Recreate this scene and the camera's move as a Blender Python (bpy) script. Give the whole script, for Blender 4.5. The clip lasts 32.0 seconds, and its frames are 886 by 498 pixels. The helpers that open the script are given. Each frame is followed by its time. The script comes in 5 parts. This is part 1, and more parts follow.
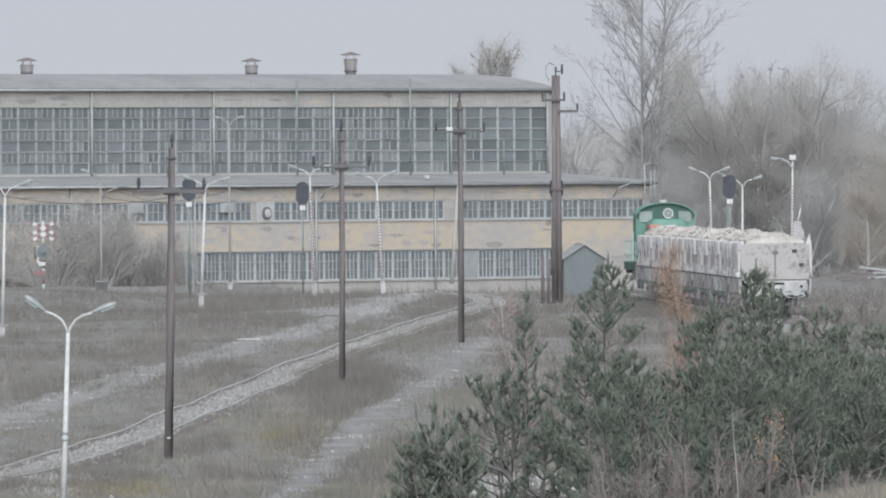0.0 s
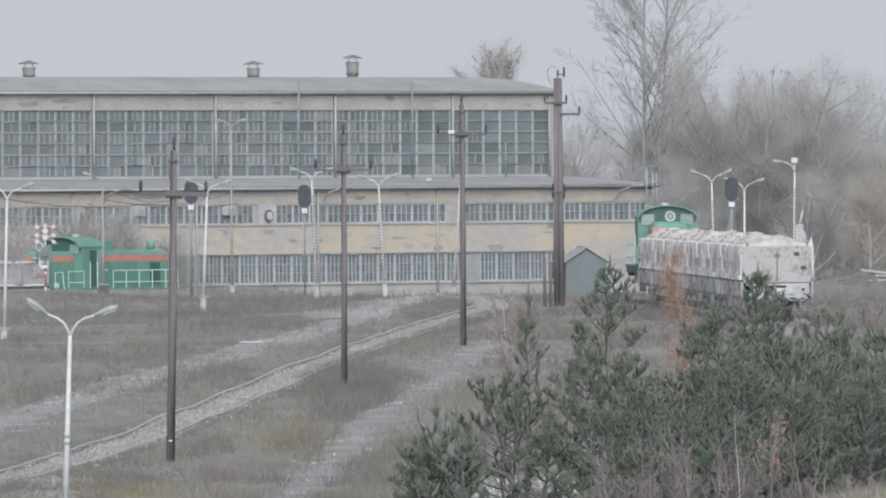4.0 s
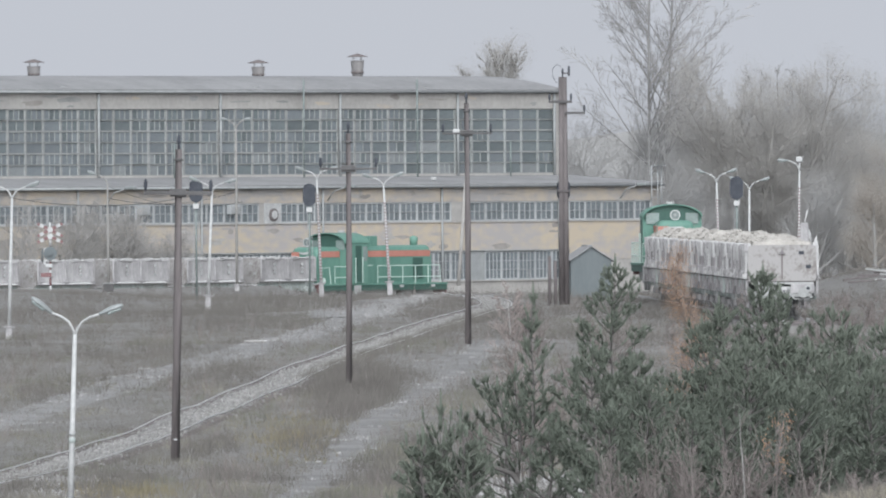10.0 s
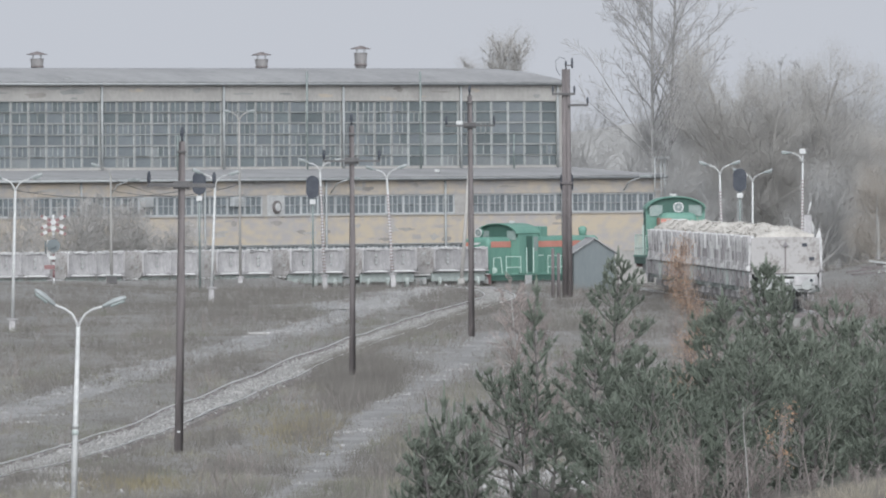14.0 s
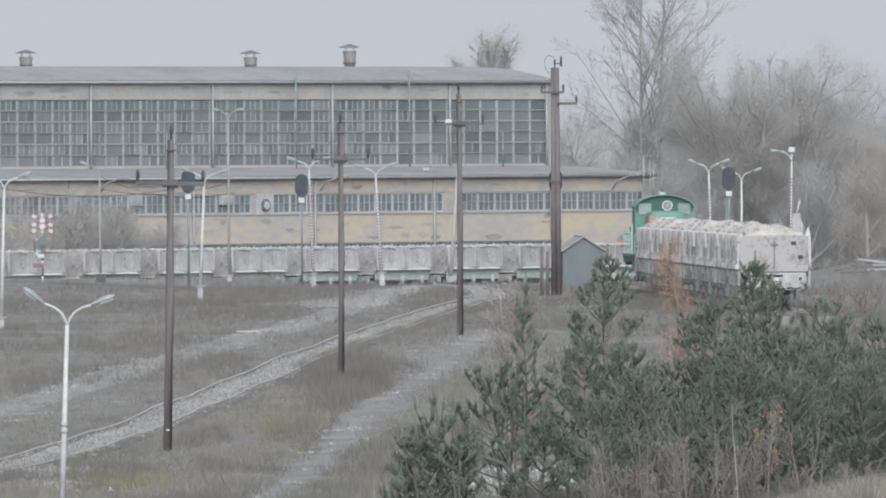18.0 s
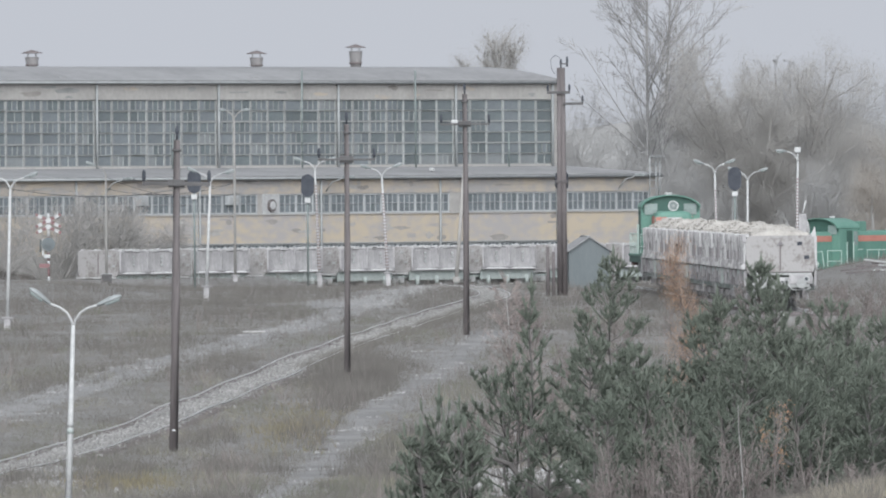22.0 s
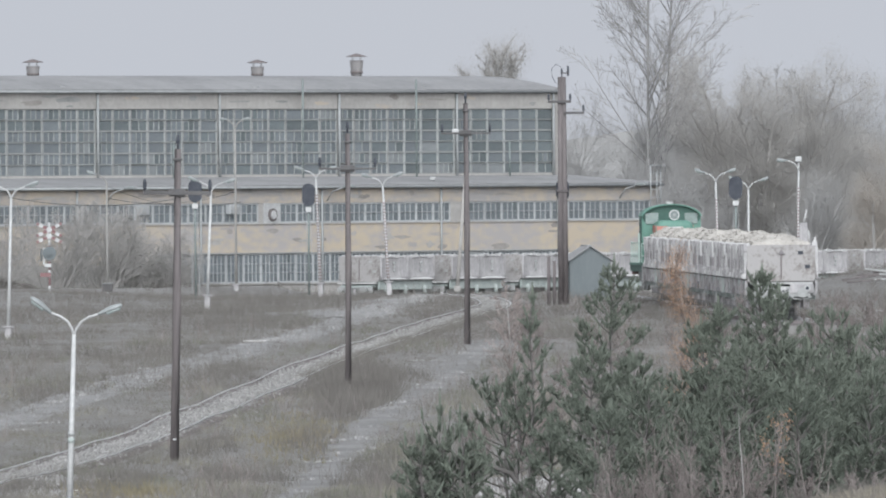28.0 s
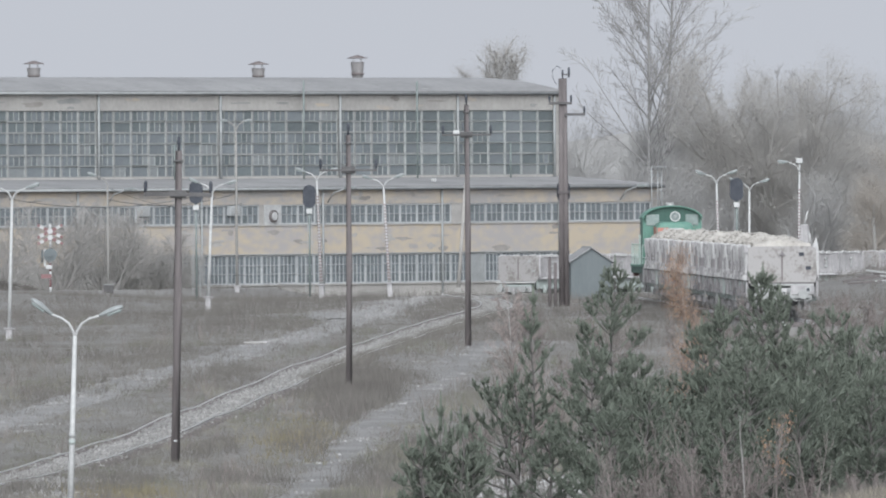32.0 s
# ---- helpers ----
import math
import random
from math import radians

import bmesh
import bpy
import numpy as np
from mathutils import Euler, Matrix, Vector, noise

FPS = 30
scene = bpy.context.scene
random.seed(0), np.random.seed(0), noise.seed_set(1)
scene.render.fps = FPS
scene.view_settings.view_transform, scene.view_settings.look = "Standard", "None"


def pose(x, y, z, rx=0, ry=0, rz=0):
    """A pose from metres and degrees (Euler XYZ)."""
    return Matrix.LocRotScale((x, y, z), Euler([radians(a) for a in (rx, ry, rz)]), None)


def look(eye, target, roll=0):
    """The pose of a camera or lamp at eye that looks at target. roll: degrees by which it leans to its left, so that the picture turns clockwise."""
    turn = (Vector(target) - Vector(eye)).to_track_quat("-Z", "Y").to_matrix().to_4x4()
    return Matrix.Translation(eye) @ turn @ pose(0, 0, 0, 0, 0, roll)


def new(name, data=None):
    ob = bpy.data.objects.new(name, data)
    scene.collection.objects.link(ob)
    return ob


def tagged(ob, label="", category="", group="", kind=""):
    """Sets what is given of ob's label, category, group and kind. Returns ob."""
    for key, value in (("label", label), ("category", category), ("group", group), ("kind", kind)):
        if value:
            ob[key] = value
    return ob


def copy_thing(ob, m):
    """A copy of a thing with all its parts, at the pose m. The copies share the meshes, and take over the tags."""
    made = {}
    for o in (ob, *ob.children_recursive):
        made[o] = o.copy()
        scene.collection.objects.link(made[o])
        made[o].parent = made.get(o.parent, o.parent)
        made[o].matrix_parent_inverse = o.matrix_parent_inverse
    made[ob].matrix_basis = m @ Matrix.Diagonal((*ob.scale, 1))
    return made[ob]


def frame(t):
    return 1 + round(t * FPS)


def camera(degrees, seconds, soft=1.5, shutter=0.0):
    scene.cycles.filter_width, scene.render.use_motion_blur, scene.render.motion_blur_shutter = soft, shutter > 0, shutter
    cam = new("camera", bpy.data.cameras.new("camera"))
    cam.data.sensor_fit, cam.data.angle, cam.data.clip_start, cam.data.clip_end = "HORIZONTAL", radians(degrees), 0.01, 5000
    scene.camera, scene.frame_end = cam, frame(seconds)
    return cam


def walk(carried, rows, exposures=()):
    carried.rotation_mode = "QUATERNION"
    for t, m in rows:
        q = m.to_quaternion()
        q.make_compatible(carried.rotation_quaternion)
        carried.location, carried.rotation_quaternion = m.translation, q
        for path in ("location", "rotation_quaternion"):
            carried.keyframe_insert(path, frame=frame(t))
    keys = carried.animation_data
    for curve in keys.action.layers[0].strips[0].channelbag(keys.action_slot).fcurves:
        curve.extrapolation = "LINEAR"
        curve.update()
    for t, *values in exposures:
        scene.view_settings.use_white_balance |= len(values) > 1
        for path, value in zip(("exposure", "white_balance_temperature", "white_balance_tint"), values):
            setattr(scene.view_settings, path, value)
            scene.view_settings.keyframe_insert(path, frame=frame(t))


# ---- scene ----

◆ Objective: Could you repeat all of the material exactly? Pictures should not be copied.

◆ Finished exercise:
Recreate this scene and the camera's move as a Blender Python (bpy) script. Give the whole script, for Blender 4.5. The clip lasts 32.0 seconds, and its frames are 886 by 498 pixels. The helpers that open the script are given. Each frame is followed by its time. The script comes in 5 parts. This is part 1, and more parts follow.
0.0 s
4.0 s
10.0 s
14.0 s
18.0 s
22.0 s
28.0 s
32.0 s
# ---- helpers ----
import math
import random
from math import radians

import bmesh
import bpy
import numpy as np
from mathutils import Euler, Matrix, Vector, noise

FPS = 30
scene = bpy.context.scene
random.seed(0), np.random.seed(0), noise.seed_set(1)
scene.render.fps = FPS
scene.view_settings.view_transform, scene.view_settings.look = "Standard", "None"


def pose(x, y, z, rx=0, ry=0, rz=0):
    """A pose from metres and degrees (Euler XYZ)."""
    return Matrix.LocRotScale((x, y, z), Euler([radians(a) for a in (rx, ry, rz)]), None)


def look(eye, target, roll=0):
    """The pose of a camera or lamp at eye that looks at target. roll: degrees by which it leans to its left, so that the picture turns clockwise."""
    turn = (Vector(target) - Vector(eye)).to_track_quat("-Z", "Y").to_matrix().to_4x4()
    return Matrix.Translation(eye) @ turn @ pose(0, 0, 0, 0, 0, roll)


def new(name, data=None):
    ob = bpy.data.objects.new(name, data)
    scene.collection.objects.link(ob)
    return ob


def tagged(ob, label="", category="", group="", kind=""):
    """Sets what is given of ob's label, category, group and kind. Returns ob."""
    for key, value in (("label", label), ("category", category), ("group", group), ("kind", kind)):
        if value:
            ob[key] = value
    return ob


def copy_thing(ob, m):
    """A copy of a thing with all its parts, at the pose m. The copies share the meshes, and take over the tags."""
    made = {}
    for o in (ob, *ob.children_recursive):
        made[o] = o.copy()
        scene.collection.objects.link(made[o])
        made[o].parent = made.get(o.parent, o.parent)
        made[o].matrix_parent_inverse = o.matrix_parent_inverse
    made[ob].matrix_basis = m @ Matrix.Diagonal((*ob.scale, 1))
    return made[ob]


def frame(t):
    return 1 + round(t * FPS)


def camera(degrees, seconds, soft=1.5, shutter=0.0):
    scene.cycles.filter_width, scene.render.use_motion_blur, scene.render.motion_blur_shutter = soft, shutter > 0, shutter
    cam = new("camera", bpy.data.cameras.new("camera"))
    cam.data.sensor_fit, cam.data.angle, cam.data.clip_start, cam.data.clip_end = "HORIZONTAL", radians(degrees), 0.01, 5000
    scene.camera, scene.frame_end = cam, frame(seconds)
    return cam


def walk(carried, rows, exposures=()):
    carried.rotation_mode = "QUATERNION"
    for t, m in rows:
        q = m.to_quaternion()
        q.make_compatible(carried.rotation_quaternion)
        carried.location, carried.rotation_quaternion = m.translation, q
        for path in ("location", "rotation_quaternion"):
            carried.keyframe_insert(path, frame=frame(t))
    keys = carried.animation_data
    for curve in keys.action.layers[0].strips[0].channelbag(keys.action_slot).fcurves:
        curve.extrapolation = "LINEAR"
        curve.update()
    for t, *values in exposures:
        scene.view_settings.use_white_balance |= len(values) > 1
        for path, value in zip(("exposure", "white_balance_temperature", "white_balance_tint"), values):
            setattr(scene.view_settings, path, value)
            scene.view_settings.keyframe_insert(path, frame=frame(t))


# ---- scene ----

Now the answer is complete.